The political machinery of global climate governance
These mega-meetings serve as the political machinery of global climate governance. After almost three decades of battling climate change denialism funded by transnational corporate money, many now see climate change as the biggest challenge of our time and are demanding governments address the climate emergency. Leaving fossil fuels in the ground and stopping their exploration, development and extraction increasingly gain legitimacy as the most viable responses to climate change. There is also a political consensus among activists, movements, scientists, and progressive policy makers that a Just Transition to renewable energy is a key part of the solution.

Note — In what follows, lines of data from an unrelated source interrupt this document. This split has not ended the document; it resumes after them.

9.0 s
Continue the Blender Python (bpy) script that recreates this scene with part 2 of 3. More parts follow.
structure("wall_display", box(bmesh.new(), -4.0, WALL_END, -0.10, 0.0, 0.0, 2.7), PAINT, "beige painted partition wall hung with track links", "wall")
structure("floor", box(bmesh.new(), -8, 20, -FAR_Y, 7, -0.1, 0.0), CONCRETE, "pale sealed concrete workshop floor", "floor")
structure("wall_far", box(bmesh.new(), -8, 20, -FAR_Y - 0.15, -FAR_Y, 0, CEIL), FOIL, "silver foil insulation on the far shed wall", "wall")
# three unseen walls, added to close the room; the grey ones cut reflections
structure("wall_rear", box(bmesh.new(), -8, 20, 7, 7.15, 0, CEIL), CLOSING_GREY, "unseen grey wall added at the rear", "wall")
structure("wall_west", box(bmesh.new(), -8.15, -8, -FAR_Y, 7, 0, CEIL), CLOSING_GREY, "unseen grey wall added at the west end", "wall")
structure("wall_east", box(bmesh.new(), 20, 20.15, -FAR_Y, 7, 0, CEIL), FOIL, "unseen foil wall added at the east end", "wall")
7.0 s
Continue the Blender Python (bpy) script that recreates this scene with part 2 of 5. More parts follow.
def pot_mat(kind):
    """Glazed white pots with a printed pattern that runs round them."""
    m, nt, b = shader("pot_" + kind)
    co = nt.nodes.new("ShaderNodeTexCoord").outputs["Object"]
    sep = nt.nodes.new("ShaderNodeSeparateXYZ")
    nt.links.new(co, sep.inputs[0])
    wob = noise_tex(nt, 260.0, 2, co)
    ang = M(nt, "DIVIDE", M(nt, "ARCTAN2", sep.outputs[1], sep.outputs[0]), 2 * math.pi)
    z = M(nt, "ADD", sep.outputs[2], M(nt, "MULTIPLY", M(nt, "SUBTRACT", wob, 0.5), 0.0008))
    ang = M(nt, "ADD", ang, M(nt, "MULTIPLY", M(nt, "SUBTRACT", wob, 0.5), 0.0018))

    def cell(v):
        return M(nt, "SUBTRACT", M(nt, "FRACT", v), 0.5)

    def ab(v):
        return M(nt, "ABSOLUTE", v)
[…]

It is already well-known that despite their very little contributions to climate change, developing countries have been suffering disproportionately from its impacts not just on lives and livelihoods lost when climate-related catastrophes happen and long-term damage to their ecosystems and territories. Their future development is also affected as they now allot an increasing amount of budget to address the effects of climate change and incur increasing debts from international financial institutions to address those impacts.
Yet, the results of COP26 failed their demands for reparations-based climate finance and did not tackle Loss and Damage. The term Loss and Damage is used within the UNFCCC process to refer to the harms caused by anthropogenic or human-generated climate change. Establishing liability and compensation for loss and damage has been a long-standing goal for vulnerable and developing countries.
For many years now, the bloc of advanced economies in the negotiation have shifted the discussions away from their historic responsibility and climate debt to the global south. Their pledges for reducing their emissions and financial contributions to help developing countries deal with climate change is still grossly insufficient and was criticised as inadequate to meet the already weak Paris Agreement targets. The results of COP26 shows that the machinery is in bad need of reform.
The key fights in COP27: climate adaptation and Loss and Damage
At COP27, the key fights will be climate adaptation and Loss and Damage. At the very least, the much-delayed $100 billion per year by 2020 climate finance pledge at COP15 held in Copenhagen, Denmark in 2009 must be met. At COP26 in Glasgow last year, the UK promised to double up new and additional adaptation finance and pledged £260 million in climate finance payments. That promise was not met. In the High-Level Session of world leaders at COP27 last Monday, Rishi Sunak simply restated the UK’s existing pledges of £11.6 billion of climate finance. While he announced a tripling of the UK’s funding for adaptation to £1.5 billion by 2025, no new money was allocated, meaning there will have to be cuts elsewhere. In addition, the total amount falls short of the UK’s fair share of climate finance.
The developing countries’ demand for the establishment of a stand-alone Loss and Damage Facility, which is a third pillar in the negotiation, needs to be agreed on at COP27. Discussions on loss and damage have been particularly contentious with developing countries pushing for a facility for loss and damage finance, while developed countries, especially the United States, were firmly opposed to this. The compromise in Glasgow last year was just to have a general dialogue instead of discussing a loss and damage finance facility. The G77 strongly proposed to discuss funding arrangements for addressing loss and damage in Sharm El-Sheikh.
These are but bare minimums that COP27 should deliver to restore trust in multilateral climate diplomacy. Unfulfilled commitments on financing climate action should no longer be seen as acceptable.
The Arab region is abuzz with climate-focused activities to respond to the limits of what is brandished as an African COP. Feminist organisations from 15 Arab countries discussed for two days in Jordan from 12-13 September. For many of them, they see the climate crisis as a crisis very much linked with the problems they face on food and rising prices of commodities. A youth climate conference in Tunisia in the end of September received more than 3,000 applications to attend the more than 100 workshops organised by various groups. Organisers only prepared for an event for 300 participants.
Humanity is facing a tremendous challenge, but opportunities to organise and come up with collective responses are also arising.